A fox in Albemarle County was running around – wearing what looked like a big green plastic collar.

"So I thought, at first, it was going to be a plastic flower pot that the bottom was out of."

Sarah Driscoll began tracking the critter as more calls came in. Advice was offered on how to catch the animal and bring it to Waynesboro for treatment, but foxes are notoriously tough to trap.

"Somebody else called and reported finding a baby with an adult near, and the adult had the p0lastic on it, so we thought it was going to be mom, because it was taking care of the kit."

Haley Taylor and her kids – 7-year-old Brooks and 5-year-old Elise – were also concerned.

"My kids became involved, because we were seeing the babies, and it just became this thing: If we can help, we want to help."

She texted her neighbors, asking them to be on the lookout, and one replied.

"The fox that you saw, with the collar, has been sleeping on my porch the past few nights."

They offered the animal dog food and pepperoni but couldn’t lure it into a live trap.

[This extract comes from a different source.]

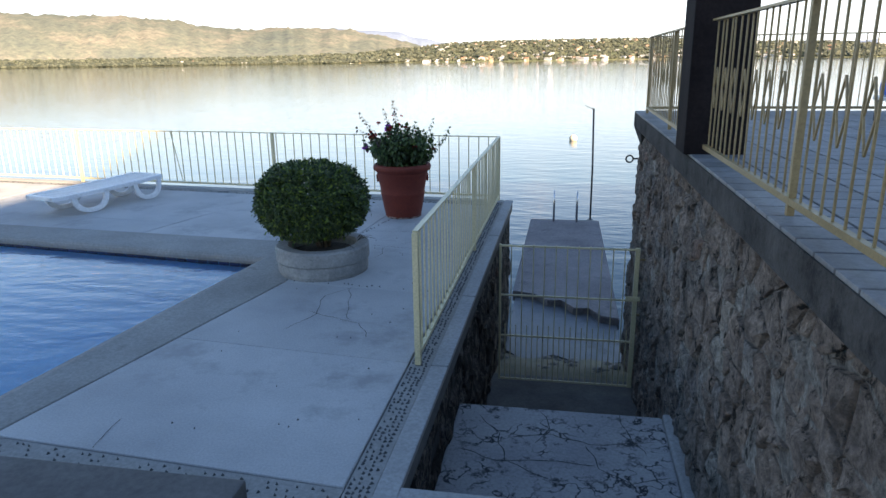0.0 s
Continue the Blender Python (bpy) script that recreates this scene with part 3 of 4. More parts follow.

Another neighbor offered water and kind words when she saw the fox.

“I said, ‘Are you okay little fox?’ and he just walked around me – didn’t look like he was rabid, but you could tell the poor thing was really suffering.”

She, too, called for advice and was asked to trap the animal and bring it in.

“My son happened to be working right across the street from the Wildlife Center, and he picked up a trap.”

But she was disappointed when another fox approached the trap and got into a scrap with the family’s cat.

“They were fighting. I literally had to break them up with a broom.”

Then, more than a month later, Driscoll says another woman arrived in Waynesboro with the fox.

“He came in in a live trap, and they sedated him and that was all it took. They were able to cut it off, and thankfully It was not too snug to cause damage, but snug enough not to slip off naturally.”

The mysterious collar was identified.

"It was part of a storm drain."

And Driscoll was surprised to learn the truth about the fox.

"He is actually a boy. A lot of times father foxes will stay and take care of kits as well, so he was just being a really good dad."

The animal was returned to its neighborhood and scampered off blissfully naked again.